Di sayap kanan ruangan terdapat gayung, sandal dan terompah tergantung di
Balabat Panurunan. Sebagai perlengkapan penerangan dalam ruangan ini terdapat dua
buah lampu gantung.
-
Paluaran
(Panampik Basar)
Ruangan ini
cukup besar digunakan untuk berbagai kegiatan keluarga dan kemasyarakatan
apabila masih kekurangan ruang Tawing Halat yang memisahkan dengan Palidangan
dapat dibuka. Di bagian tengah di depan Tawing Halat ini terletak bufet. Di
atasnya agak menyamping ke kiri dan ke kanan terdapat gantungan tanduk rusa. Di
tengah ruangan terdapat dua buah lampu gantung. Lantainya diberi lampit dan
kelengkapan bergerak seperti paludahan, kapit dan gelas, parapen, rehal.
-
Palidangan
(Panampik Panangah)
Ruangan ini
terdiri dari Paledangan Dalam dan Anjung Kiwa - Anjung Kanan. Fungsi ruang sama
dengan Paluaran, namun biasanya diperuntukkan bagi kaum wanita. Di sini
terdapat kelengkapan lemari besar, lemari buta, kanap, kendi. Lantainya diberi hambal
sebagai alas duduk.
-
Anjung Kanan -
Anjung Kiwa
Ruang Anjung
Kanan merupakan ruang istirahat yang dilengkapi pula dengan alat rias dan
perlengkapan ibadah. Sedangkan Anjung Kiwa merupakan tempat melahirkan dan
tempat merawat jenazah. Di sini juga di beri perlengkapan seperti lemari,
ranjang, meja dan lain-lain.
-
Padu (dapur)
Di samping untuk tempat perlengkapan masak dan kegiatannya,
ruang padu ini juga digunakan untuk menyimpan bahan makanan. Perlengkapan umum
yang terdapat di dalamnya adalah dapur, rak dapur, pambanyuan, lemari, tajau,
lampit dan ayunan anak. Bentuk arsitektur dan pembagian ruang rumah tradisional
Bubungan Tinggi mempunyai kesamaan prinsip antara satu dengan lainnya, dengan
perbedaan-perbedaan kecil yang tidak berarti.
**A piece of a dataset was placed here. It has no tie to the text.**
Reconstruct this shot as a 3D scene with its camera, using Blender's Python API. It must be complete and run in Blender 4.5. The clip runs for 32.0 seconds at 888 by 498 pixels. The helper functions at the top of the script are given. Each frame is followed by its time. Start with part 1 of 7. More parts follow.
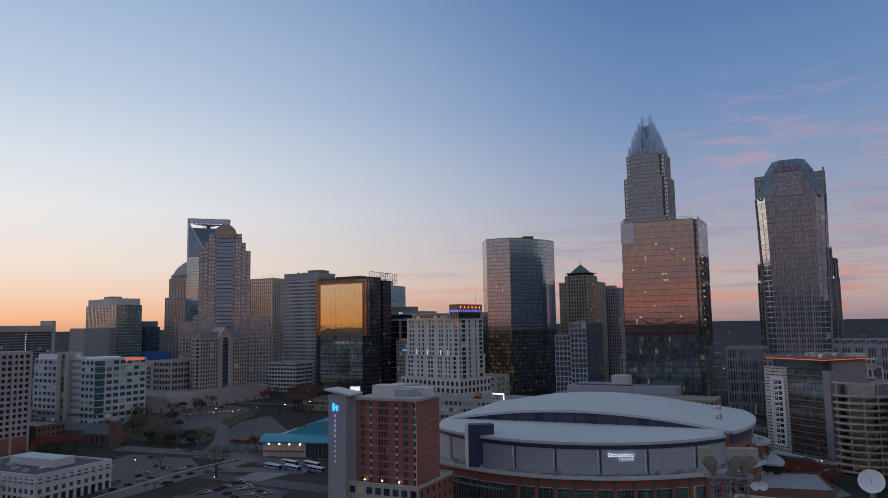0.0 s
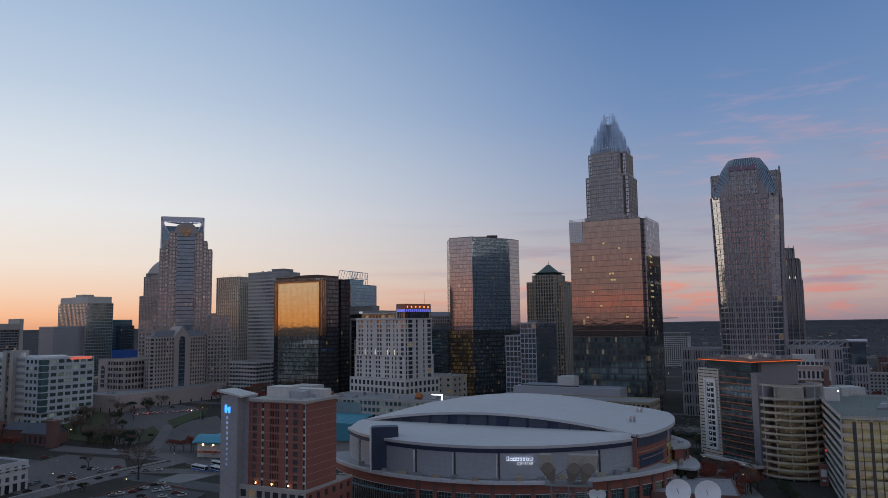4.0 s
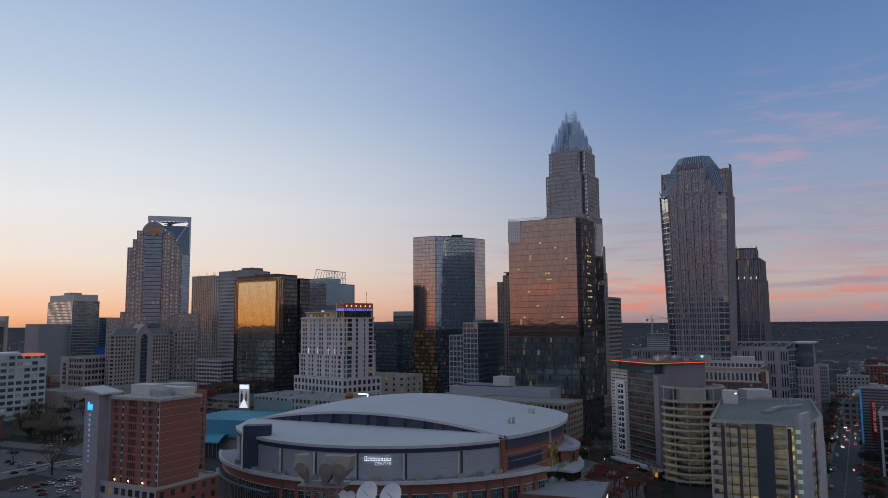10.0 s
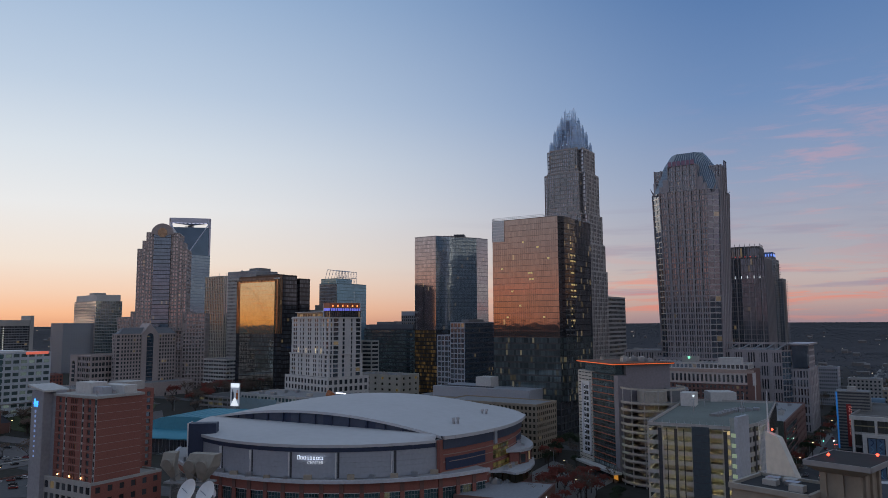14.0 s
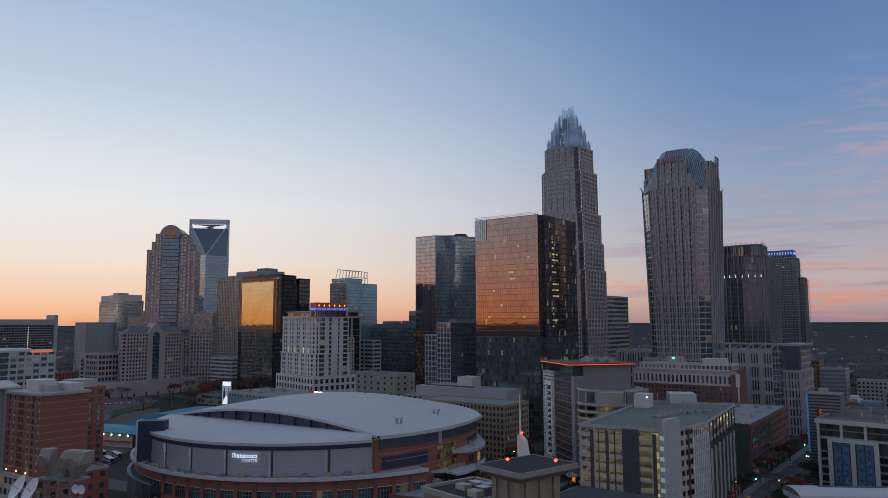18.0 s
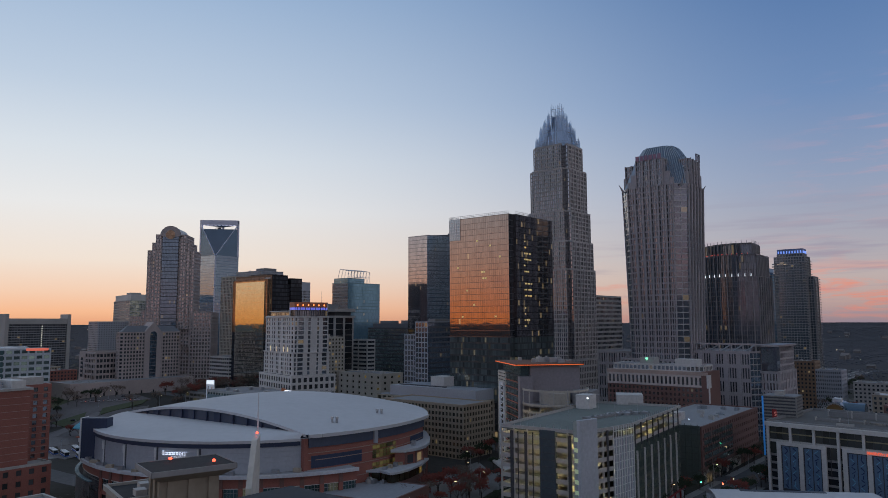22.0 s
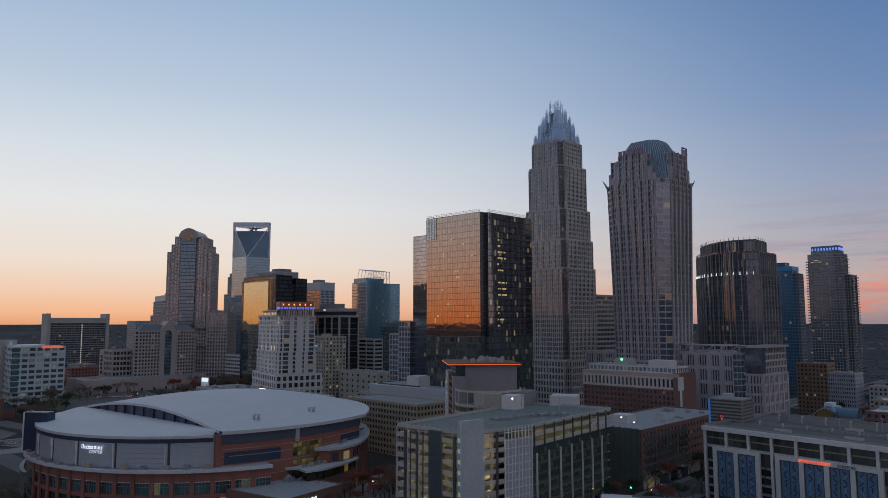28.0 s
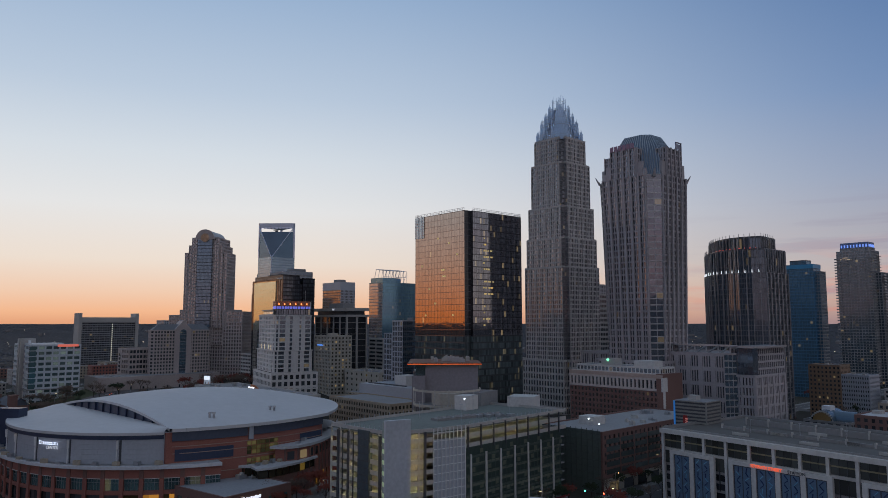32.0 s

Dari sini dapat dilihat bahwa
rumah tradisional Bubungan Tinggi tersebut mempunyai keterikatan dengan nilai tradisional
masyarakatnya. Jadi meskipun pada awalnya bentuk tersebut dimaksudkan untuk
memenuhi tuntutan fungsi dan adaptasi terhadap lingkungan, tetapi karena sifatnya
yang berulang-ulang kemudian dari bentuk fungsional tersebut berubah menjadi
bentuk yang tradisional.
Catatan :
Bagi anda yang ingin mengetahui lebih banyak adat banjar,
bisa menengoknya di Teluk Selong, kurang lebih 3,2 kilometer dari kota Martapura.
Terdapat dua buah rumah adat banjar yang legendaris. Rumah Adat Banjar Gajah
Baliku dan Bubungan Tinggi. Rumah Adat ini dibangun oleh H.M. Arif dengan
istrinya bernama Hj. Fatimah pada tahun 1811 M.